= Data excerpt =
-------

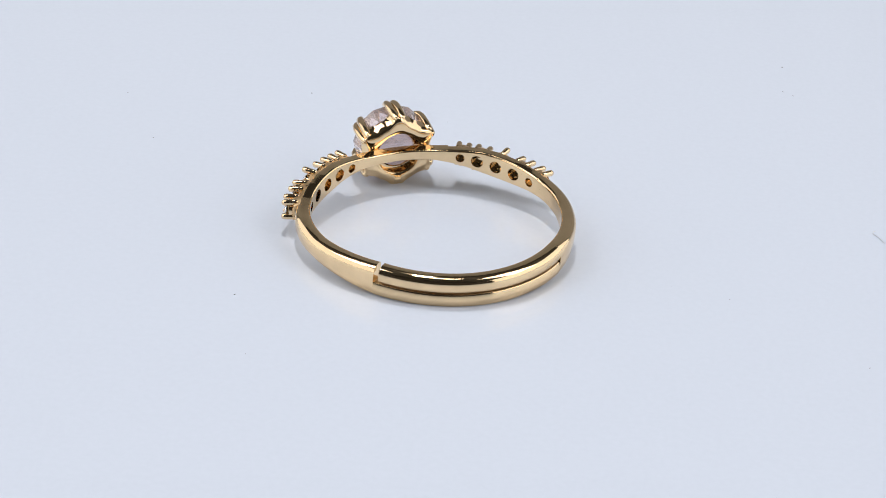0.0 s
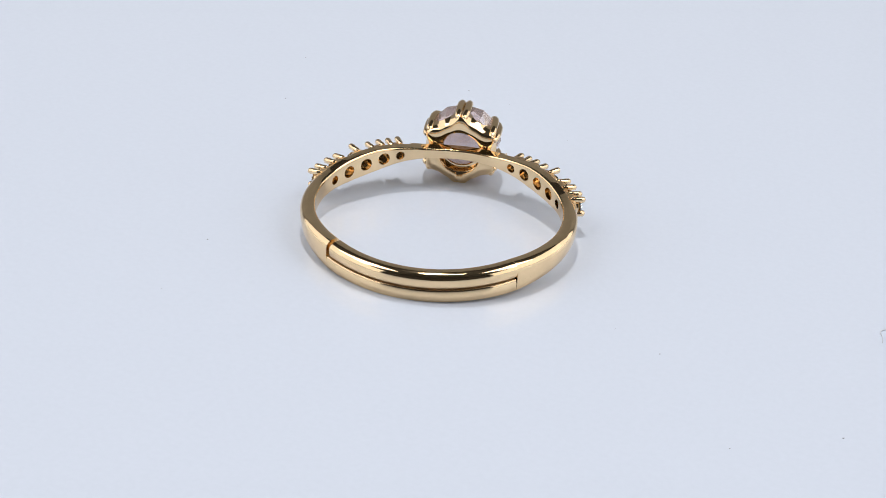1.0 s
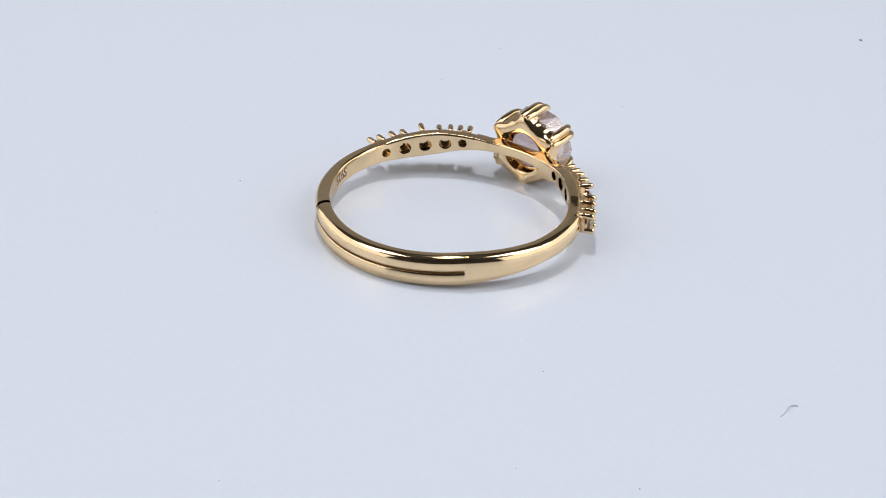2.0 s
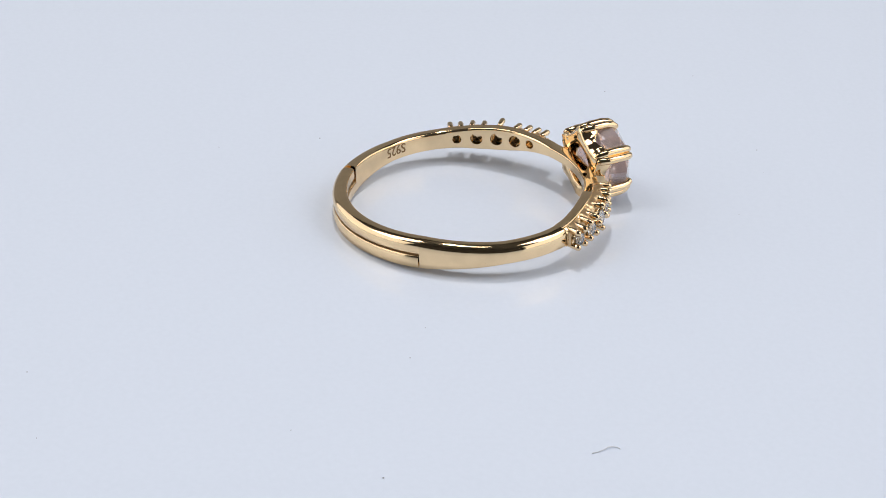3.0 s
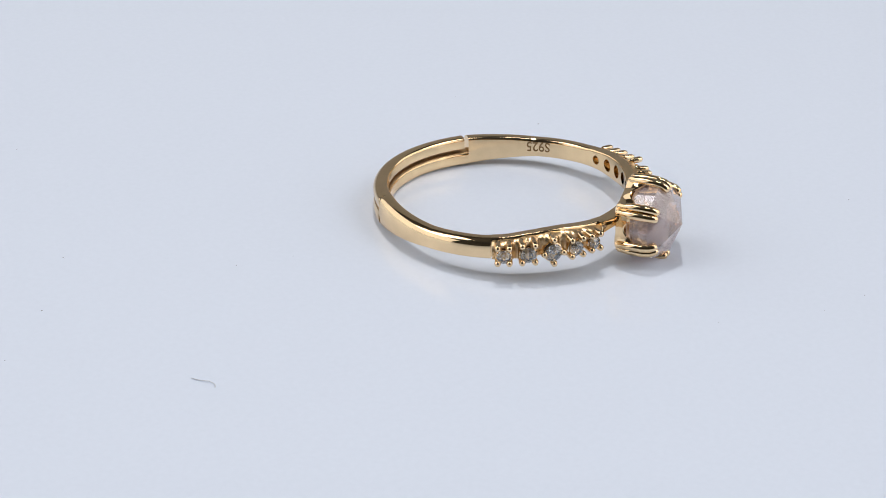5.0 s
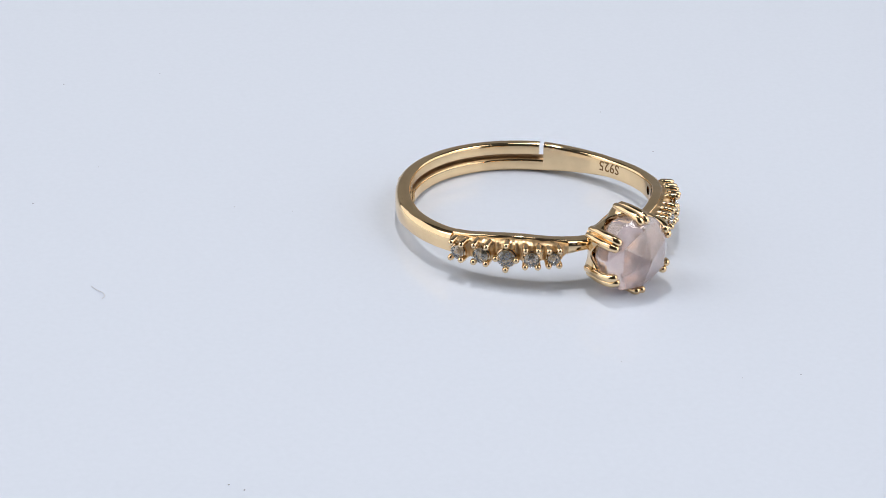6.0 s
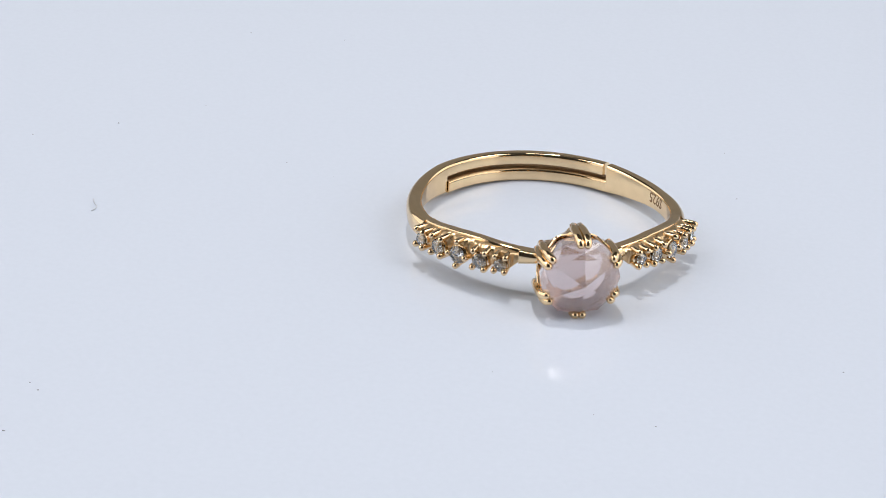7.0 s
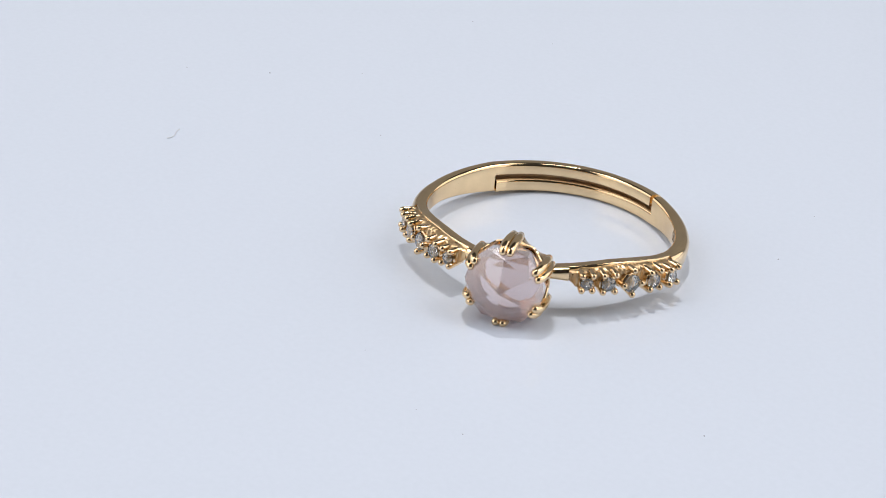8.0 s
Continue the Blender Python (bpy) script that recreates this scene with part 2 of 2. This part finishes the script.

-------

Reproduce the full listing above verbatim, with no pictures included.

= The reply =
0.0 s
1.0 s
2.0 s
3.0 s
5.0 s
6.0 s
7.0 s
8.0 s
Continue the Blender Python (bpy) script that recreates this scene with part 2 of 2. This part finishes the script.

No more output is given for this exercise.